* [Records shown]:
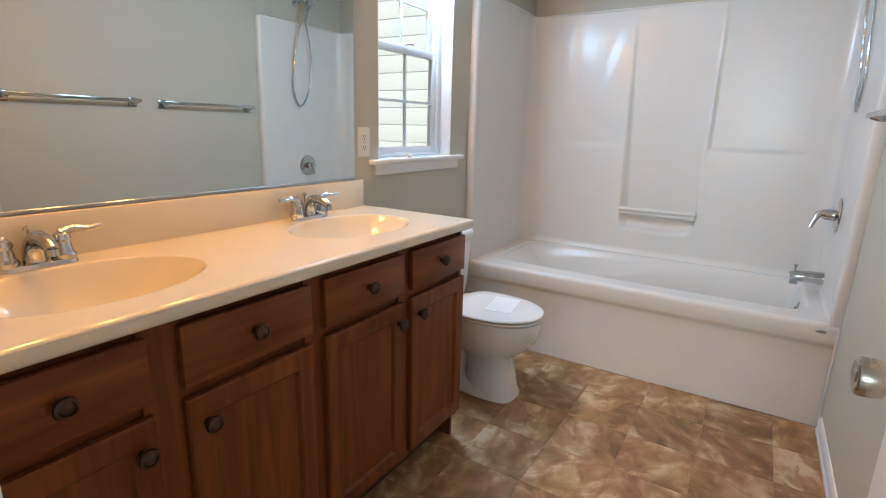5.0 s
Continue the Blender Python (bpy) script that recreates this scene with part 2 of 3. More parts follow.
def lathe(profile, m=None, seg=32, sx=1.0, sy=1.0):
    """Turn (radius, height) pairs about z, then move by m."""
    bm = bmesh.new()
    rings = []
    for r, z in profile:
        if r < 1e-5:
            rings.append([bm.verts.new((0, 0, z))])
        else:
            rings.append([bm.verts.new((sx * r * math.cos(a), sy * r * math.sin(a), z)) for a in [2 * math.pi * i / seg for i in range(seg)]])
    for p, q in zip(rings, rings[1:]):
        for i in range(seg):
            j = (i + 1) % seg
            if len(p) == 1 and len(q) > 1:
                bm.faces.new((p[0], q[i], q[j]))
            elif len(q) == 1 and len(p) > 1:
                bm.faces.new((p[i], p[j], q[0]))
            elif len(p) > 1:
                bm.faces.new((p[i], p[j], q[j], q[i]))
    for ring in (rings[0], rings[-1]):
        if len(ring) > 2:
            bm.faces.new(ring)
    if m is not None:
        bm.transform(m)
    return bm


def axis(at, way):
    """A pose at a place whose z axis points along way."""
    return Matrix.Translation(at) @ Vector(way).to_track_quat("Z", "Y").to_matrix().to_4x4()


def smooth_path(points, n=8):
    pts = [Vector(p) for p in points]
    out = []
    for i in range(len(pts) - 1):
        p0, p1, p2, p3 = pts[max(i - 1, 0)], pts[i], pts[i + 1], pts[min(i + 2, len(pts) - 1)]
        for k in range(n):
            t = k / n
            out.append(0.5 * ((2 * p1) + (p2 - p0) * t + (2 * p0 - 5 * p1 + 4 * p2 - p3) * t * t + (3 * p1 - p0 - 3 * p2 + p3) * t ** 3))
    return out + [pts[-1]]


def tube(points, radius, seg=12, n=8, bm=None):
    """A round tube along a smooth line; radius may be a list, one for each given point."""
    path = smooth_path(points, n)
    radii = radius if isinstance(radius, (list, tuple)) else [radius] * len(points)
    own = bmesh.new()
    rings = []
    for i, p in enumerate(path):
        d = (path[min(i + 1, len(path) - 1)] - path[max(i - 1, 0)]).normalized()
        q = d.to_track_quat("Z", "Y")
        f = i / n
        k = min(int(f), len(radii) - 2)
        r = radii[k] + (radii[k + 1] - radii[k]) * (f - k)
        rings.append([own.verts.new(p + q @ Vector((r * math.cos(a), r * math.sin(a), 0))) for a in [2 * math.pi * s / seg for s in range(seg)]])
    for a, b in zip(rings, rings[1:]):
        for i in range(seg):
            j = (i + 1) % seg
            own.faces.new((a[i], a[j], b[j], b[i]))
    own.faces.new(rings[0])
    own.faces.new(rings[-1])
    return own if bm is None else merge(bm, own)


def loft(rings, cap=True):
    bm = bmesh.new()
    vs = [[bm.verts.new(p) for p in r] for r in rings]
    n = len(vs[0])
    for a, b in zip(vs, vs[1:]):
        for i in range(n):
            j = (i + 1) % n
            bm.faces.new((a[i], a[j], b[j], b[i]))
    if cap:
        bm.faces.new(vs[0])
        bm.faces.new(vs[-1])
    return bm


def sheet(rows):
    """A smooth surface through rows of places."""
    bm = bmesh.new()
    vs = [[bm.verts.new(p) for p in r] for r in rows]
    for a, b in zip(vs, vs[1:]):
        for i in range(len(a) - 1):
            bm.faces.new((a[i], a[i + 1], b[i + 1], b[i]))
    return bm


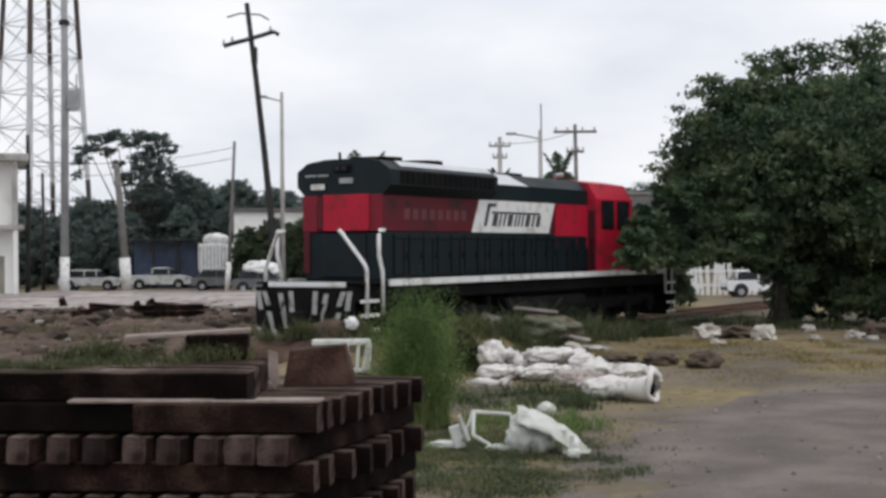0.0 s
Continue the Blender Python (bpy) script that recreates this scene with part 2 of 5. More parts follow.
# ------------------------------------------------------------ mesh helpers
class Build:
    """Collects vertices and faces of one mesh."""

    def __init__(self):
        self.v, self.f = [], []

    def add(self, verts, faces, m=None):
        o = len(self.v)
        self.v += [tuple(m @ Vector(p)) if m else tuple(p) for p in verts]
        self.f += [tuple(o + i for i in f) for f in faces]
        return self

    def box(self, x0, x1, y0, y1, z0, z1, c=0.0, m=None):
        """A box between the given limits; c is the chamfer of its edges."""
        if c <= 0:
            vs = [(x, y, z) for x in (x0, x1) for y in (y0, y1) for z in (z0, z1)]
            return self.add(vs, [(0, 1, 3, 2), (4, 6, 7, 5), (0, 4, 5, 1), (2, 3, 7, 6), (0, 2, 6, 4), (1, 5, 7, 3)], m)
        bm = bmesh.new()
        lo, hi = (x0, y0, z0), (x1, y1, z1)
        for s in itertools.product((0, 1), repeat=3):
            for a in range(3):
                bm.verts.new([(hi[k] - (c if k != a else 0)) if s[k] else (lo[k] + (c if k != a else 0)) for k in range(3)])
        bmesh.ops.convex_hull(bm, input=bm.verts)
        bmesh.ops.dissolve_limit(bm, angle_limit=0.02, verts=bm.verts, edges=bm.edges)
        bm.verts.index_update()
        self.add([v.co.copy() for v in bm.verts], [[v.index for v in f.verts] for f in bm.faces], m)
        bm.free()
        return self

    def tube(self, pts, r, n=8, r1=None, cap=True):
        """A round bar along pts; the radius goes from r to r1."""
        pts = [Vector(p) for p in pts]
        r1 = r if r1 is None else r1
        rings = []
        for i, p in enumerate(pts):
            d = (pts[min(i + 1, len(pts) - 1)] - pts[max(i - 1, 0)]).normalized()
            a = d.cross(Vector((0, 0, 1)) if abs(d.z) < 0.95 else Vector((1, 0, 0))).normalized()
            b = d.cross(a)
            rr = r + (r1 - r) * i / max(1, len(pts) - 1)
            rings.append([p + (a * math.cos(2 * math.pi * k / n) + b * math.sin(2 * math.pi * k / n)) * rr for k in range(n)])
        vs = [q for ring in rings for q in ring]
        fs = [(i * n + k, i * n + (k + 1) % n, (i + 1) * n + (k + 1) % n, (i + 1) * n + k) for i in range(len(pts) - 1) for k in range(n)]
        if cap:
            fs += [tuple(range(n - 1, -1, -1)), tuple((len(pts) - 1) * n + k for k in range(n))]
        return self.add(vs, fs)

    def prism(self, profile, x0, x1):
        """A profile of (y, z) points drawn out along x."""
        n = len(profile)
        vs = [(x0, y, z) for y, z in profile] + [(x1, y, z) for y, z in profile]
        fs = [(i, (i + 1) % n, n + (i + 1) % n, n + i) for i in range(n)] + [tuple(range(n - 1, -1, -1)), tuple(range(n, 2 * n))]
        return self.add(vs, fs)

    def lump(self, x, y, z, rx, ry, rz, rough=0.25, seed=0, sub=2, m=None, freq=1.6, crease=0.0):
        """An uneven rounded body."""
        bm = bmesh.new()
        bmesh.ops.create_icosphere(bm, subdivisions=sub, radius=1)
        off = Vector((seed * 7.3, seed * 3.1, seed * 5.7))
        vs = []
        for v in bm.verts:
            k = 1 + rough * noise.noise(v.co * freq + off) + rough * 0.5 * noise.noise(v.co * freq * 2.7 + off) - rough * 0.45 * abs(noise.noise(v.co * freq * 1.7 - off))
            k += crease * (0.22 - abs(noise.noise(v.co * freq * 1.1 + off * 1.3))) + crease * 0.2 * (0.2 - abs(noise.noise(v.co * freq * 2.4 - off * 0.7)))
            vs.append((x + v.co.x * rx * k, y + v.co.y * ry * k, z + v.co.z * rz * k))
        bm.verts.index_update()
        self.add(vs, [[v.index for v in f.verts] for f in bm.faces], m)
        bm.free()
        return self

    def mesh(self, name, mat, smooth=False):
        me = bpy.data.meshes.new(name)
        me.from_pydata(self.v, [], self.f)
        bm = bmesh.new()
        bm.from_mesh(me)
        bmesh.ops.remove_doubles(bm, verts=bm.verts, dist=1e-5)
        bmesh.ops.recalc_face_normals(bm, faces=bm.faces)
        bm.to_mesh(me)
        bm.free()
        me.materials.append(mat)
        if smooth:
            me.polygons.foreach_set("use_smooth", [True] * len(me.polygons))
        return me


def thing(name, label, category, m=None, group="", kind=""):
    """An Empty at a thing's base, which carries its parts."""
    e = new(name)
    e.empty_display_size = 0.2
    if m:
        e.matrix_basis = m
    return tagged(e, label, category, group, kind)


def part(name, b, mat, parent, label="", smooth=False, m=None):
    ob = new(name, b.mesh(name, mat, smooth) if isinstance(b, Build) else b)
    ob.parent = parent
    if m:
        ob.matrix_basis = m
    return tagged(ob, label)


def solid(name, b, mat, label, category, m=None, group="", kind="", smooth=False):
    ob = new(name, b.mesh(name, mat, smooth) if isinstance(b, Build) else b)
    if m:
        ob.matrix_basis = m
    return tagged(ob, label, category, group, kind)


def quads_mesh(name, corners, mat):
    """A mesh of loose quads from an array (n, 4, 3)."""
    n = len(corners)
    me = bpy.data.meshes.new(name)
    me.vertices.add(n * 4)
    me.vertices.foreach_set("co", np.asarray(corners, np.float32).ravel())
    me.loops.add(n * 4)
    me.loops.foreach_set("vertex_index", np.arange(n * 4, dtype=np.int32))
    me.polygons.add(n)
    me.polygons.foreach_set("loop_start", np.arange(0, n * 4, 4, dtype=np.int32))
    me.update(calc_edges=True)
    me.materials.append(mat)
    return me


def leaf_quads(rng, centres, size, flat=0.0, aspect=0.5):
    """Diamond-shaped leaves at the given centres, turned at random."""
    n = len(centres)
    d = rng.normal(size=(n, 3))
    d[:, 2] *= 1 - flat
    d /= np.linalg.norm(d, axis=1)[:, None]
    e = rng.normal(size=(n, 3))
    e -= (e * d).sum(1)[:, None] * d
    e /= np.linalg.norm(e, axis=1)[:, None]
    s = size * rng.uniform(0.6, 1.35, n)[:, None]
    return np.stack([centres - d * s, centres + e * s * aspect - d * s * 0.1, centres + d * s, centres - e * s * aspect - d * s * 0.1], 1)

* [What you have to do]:
Extract exactly the run of lines beginning at the line with "3. More parts follow." and ending at the line with "return out + [pts[-1]]", including both ends and nothing beyond them.

* [Solution below]:
Continue the Blender Python (bpy) script that recreates this scene with part 2 of 3. More parts follow.
def lathe(profile, m=None, seg=32, sx=1.0, sy=1.0):
    """Turn (radius, height) pairs about z, then move by m."""
    bm = bmesh.new()
    rings = []
    for r, z in profile:
        if r < 1e-5:
            rings.append([bm.verts.new((0, 0, z))])
        else:
            rings.append([bm.verts.new((sx * r * math.cos(a), sy * r * math.sin(a), z)) for a in [2 * math.pi * i / seg for i in range(seg)]])
    for p, q in zip(rings, rings[1:]):
        for i in range(seg):
            j = (i + 1) % seg
            if len(p) == 1 and len(q) > 1:
                bm.faces.new((p[0], q[i], q[j]))
            elif len(q) == 1 and len(p) > 1:
                bm.faces.new((p[i], p[j], q[0]))
            elif len(p) > 1:
                bm.faces.new((p[i], p[j], q[j], q[i]))
    for ring in (rings[0], rings[-1]):
        if len(ring) > 2:
            bm.faces.new(ring)
    if m is not None:
        bm.transform(m)
    return bm


def axis(at, way):
    """A pose at a place whose z axis points along way."""
    return Matrix.Translation(at) @ Vector(way).to_track_quat("Z", "Y").to_matrix().to_4x4()


def smooth_path(points, n=8):
    pts = [Vector(p) for p in points]
    out = []
    for i in range(len(pts) - 1):
        p0, p1, p2, p3 = pts[max(i - 1, 0)], pts[i], pts[i + 1], pts[min(i + 2, len(pts) - 1)]
        for k in range(n):
            t = k / n
            out.append(0.5 * ((2 * p1) + (p2 - p0) * t + (2 * p0 - 5 * p1 + 4 * p2 - p3) * t * t + (3 * p1 - p0 - 3 * p2 + p3) * t ** 3))
    return out + [pts[-1]]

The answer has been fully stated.